I’ve been thinking about what my next post would be. I’ve been praying about a “perfect topic”….and I just haven’t felt led any specific way. So….today I’ll just tell a little about myself and my current situation based on the 4 W’s….
I’m Tonya. I’m a wife, a mother, a sister, a daughter, a friend, and a child of God. Just like the blog says….in a nutshell….I’m stressed. blessed. and a bit hot-messed. I spend a lot of my time feeling stressed. Just normal stress….I guess? Is it normal to be stressed about every.single.thing?? Lol! I take Lexapro to help maintain sanity. It helps….except for when I forget to take it. I’m also blessed. God has blessed me and my family in incredible ways. And I’m a bit hot-messed. Which means….I just try to make it through each day–in a crazy, frazzled kinda way!

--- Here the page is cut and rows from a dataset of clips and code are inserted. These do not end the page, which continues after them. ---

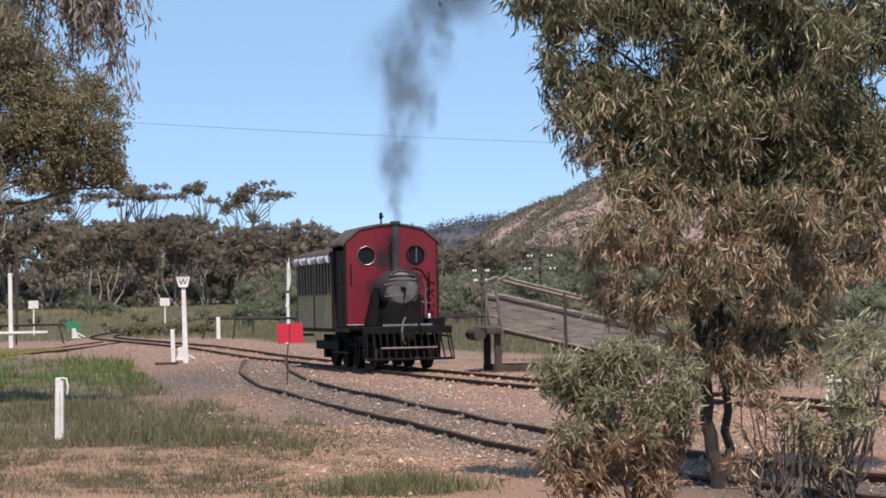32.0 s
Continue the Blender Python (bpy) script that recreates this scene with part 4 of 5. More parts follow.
def square_post(w, h, taper=0.85, lean=(0, 0), bevel=0.008):
    bm = bmesh.new()
    b = [bm.verts.new((sx * w / 2, sy * w / 2, 0)) for sx, sy in ((-1, -1), (1, -1), (1, 1), (-1, 1))]
    t = [bm.verts.new((sx * w * taper / 2 + lean[0], sy * w * taper / 2 + lean[1], h)) for sx, sy in ((-1, -1), (1, -1), (1, 1), (-1, 1))]
    bm.faces.new(b[::-1])
    bm.faces.new(t)
    for i in range(4):
        bm.faces.new((b[i], b[(i + 1) % 4], t[(i + 1) % 4], t[i]))
    bmesh.ops.bevel(bm, geom=bm.edges[:], offset=bevel, segments=1, affect="EDGES")
    return bm


def text_mesh(body, size, material, depth=0.004):
    cu = bpy.data.curves.new("lettering", "FONT")
    cu.body, cu.size, cu.extrude, cu.align_x, cu.align_y = body, size, depth, "CENTER", "CENTER"
    tmp = new("lettering_source", cu)
    me = bpy.data.meshes.new_from_object(tmp)
    bpy.data.objects.remove(tmp)
    bpy.data.curves.remove(cu)
    me.materials.clear()
    me.materials.append(material)
    return me


def whistle_board():
    ob = thing("whistle_board", place(-4.87, 63.72), "white whistle board with a black W on a tapered white post", "railway sign")
    part("post", square_post(0.15, 2.16, 0.72, (-0.03, 0)), M["white"], ob)
    bm = prism([(-0.185, 2.4), (0.185, 2.4), (0.115, 2.13), (-0.115, 2.13)], -0.1, -0.072)
    board = part("board", bm, M["white"], ob)
    board.location.x = -0.03
    rim = bmesh.new()
    for a, b in (((-0.185, 2.4), (0.185, 2.4)), ((0.185, 2.4), (0.115, 2.13)), ((0.115, 2.13), (-0.115, 2.13)), ((-0.115, 2.13), (-0.185, 2.4))):
        tube([(a[0], -0.1, a[1]), (b[0], -0.1, b[1])], 0.012, 6, rim)
    part("rim", rim, M["white"], board)
    w = part("letter", text_mesh("W", 0.235, M["letter"]), None, board, "black letter W")
    w.matrix_basis = pose(0, -0.106, 2.265, 90)


def white_post(name, at, w, h, lean, label, flap=False):
    ob = thing(name, place(*at), label, "post")
    part("post", square_post(w, h, 0.92, lean), M["white"], ob)
    if flap:
        bm = tube([(0.02 + lean[0], -w * 0.55, h), (0.085 + lean[0], -w * 0.5, h - 0.01), (0.105 + lean[0], -w * 0.5, h - 0.1), (0.09 + lean[0], -w * 0.5, h - 0.2)], [0.012, 0.014, 0.014, 0.01], 6)
        part("hook", bm, M["white"], ob, "bent white metal hook")
        part("crack", box((0.006, 0.004, h * 0.6), (0.012 + lean[0] * 0.5, -w * 0.49, h * 0.5)), M["pipe"], ob, "dark weathered split")


def lever(name, at, label, s=1.0, flag=False, turn=0):
    """A weighted point lever on a low stand."""
    ob = thing(name, place(*at) @ pose(0, 0, 0, 0, 0, turn) @ Matrix.Diagonal((s, s, s, 1)), label, "points lever")
    part("stand", tube([(-0.14, 0, 0), (-0.04, 0, 0.3), (0.04, 0, 0.3), (0.14, 0, 0)], 0.03, 6), M["white"], ob)
    part("base_plate", box((0.5, 0.22, 0.05), (0, 0, 0.03), bevel=0.01), M["white"], ob)
    for y in (-0.09, 0.09):
        part("side_cheek", prism([(-0.12, 0.05), (0.12, 0.05), (0.05, 0.34), (-0.05, 0.34)], y - 0.012, y + 0.012), M["white"], ob)
    part("lever_arm", tube([(0, 0, 0.26), (0.22, -0.05, 0.16), (0.42, -0.08, 0.05)], [0.028, 0.024, 0.022], 6), M["white"], ob)
    part("weight", tube([(-0.02, 0.08, 0.33), (-0.02, -0.08, 0.33)], 0.09, 10), M["white"], ob)
    if flag:
        a = prism([(-0.42, 0.62), (-0.1, 0.72), (0.12, 0.6), (0.36, 0.42), (0.05, 0.36), (-0.32, 0.44)], -0.03, 0.03)
        part("target", a, M["green"], ob, "green painted target plate")
        part("spindle", tube([(0, 0, 0.3), (0, 0, 0.66)], 0.02, 6), M["green"], ob)


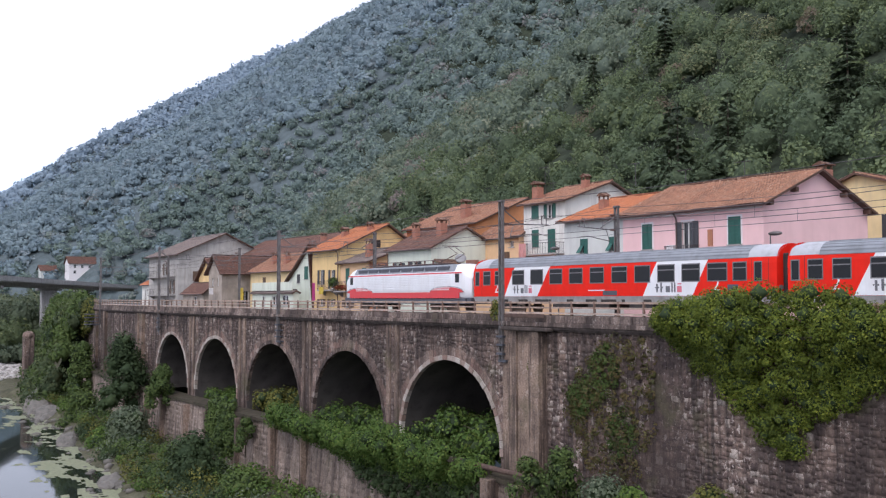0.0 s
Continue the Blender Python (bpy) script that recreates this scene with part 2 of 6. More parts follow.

What is my current situation? Well…..we just moved. For the 5th time. And I can tell you….I’d be ok if we NEVER move again. I love where we’re living. I love the season of life my family is in. My husband started his own insurance agency and we decided to cut expenses until he builds his book of business. We downsized the house. We pulled the kids out of private school (I’ll be homeschooling). And we’ve just tried to “simplify” life. And I’m loving it! My happiness has never depended on money….or things. But it seems like the more money we made, the more things we had. And the harder we tried to “keep up” with those around us. It’s such an exhausting life.
When will life slow down? Gosh, I don’t know? Probably never. There’s always something that needs to be done. Someone that needs me. Somewhere that I need to be. A few years ago I learned to pray that God would interrupt me. Which means that in the busyness of life, I want to give God permission to interrupt my schedule to put me in line with His will. I don’t always allow Him to interrupt me, because I’m just too busy to be interrupted!!!! But I want to be interrupted more. I need to be interrupted more.
Where do I see myself and my family in a year from now? HAHA! I have no idea. If I’ve learned anything in my life, it’s that God’s plans are wayyyyy different than mine! I thought Brookhaven was our “forever home” but it’s been 7 years since we’ve lived there! A lot has changed since then, and a lot is changing now. Like I said earlier, I have decided to homeschool the kids. I’m planning on just homeschooling them for a year and then going back to Hartfield. But…my plans are not God’s, so who knows? When I think about homeschooling the kids, all I can think is…..I’m going to fail. I can’t do this. But I know that “I can do all things through Christ who gives me strength.” And I know the same for you.
So, no matter WHO you are. WHAT you’re going through. WHEN God will rescue you from your trials. or WHERE you’ll end up….
God has a plan. His timing is not our timing. And He loves us with an unconditional love that we can’t even comprehend. Claim that tonight. Soak in it. And allow Him to take control of your life and your circumstances.